Indian Horse by Richard Wagamese is deeply moving, set in Northern Ontario in the 1950’s. A small Ojibway child is orphaned and taken to a residential Catholic school for Indians, where they were subjected to unspeakable abuses by nuns and priests. Beatings, shaming, food deprivation, solitary confinement, and sexual abuse including repeated rape often led to death or suicide. The goal of the brutalization was “to civilize” the children by depriving them of their own language and culture.
Saul Indian Horse was befriended by one of the priests, who taught him how to play ice hockey. Saul was gifted at the game, and, in his early teens, he was fostered by a couple whose childhoods had been spent in his boarding school, and they nurtured his involvement in hockey. Eventually, he was recruited by the National Hockey League. Along the way, despite (or perhaps because of) his star-quality accomplishments, he had to endure venomous discrimination and physical attacks. He eventually sought solace in alcohol.
Wagamese traces Saul Indian Horse’s story to what was, for me, a surprise ending, though my naivete is embarrassing given the history of these residential schools. Canada eventually apologized to the residents and made reparations for their suffering. Author Wagamese died four years ago, and a movie was made of his powerful book, which moves the reader by the human capacity to endure unspeakable trauma and somehow grow beyond it.

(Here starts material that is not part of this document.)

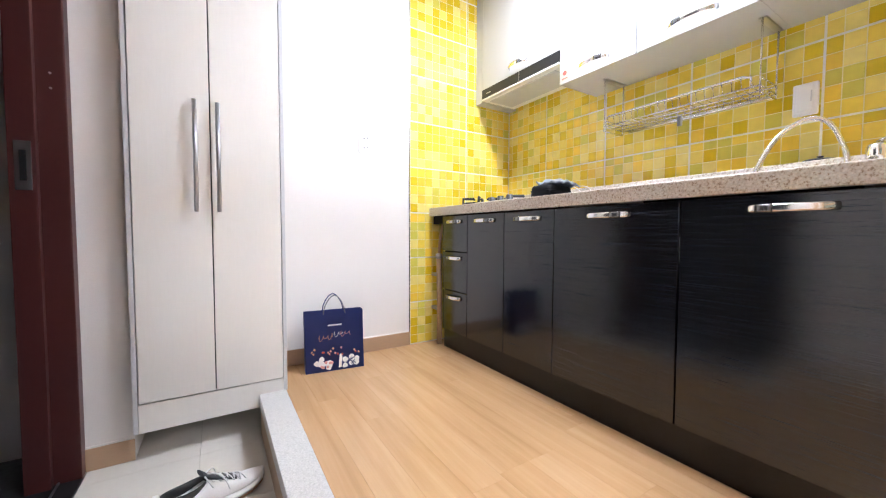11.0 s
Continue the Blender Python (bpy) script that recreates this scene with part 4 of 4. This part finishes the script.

A Burning by Megha Majumdar is a dramatic debut novel about three individuals born in the slums of India, struggling to get into the middle class. One, a young woman named Jivan, has gotten a tiny toehold there with a sales position in a clothing store. Everything changes for her when she witnesses a terrorist bombing at a train station. In an effort to boost her social media profile, she comments about it on Facebook, but her new-found notoriety lands her in trouble with a corrupt criminal justice system.
The other two major characters, a trans-woman named Lovely, and a phys ed teacher referred to as PT Sir, have been acquainted with her and are drawn into her story when called upon as character witnesses. Their own lust for belonging and upward mobility (Lovely in the film industry and PT Sir in politics) limit what they are willing to do to help Jivan, whose fate is in their hands. The story of poverty, corruption and injustice drives forward as their lives are intertwined in a plot that has great credibility in modern-day India. The story is bleak but gripping.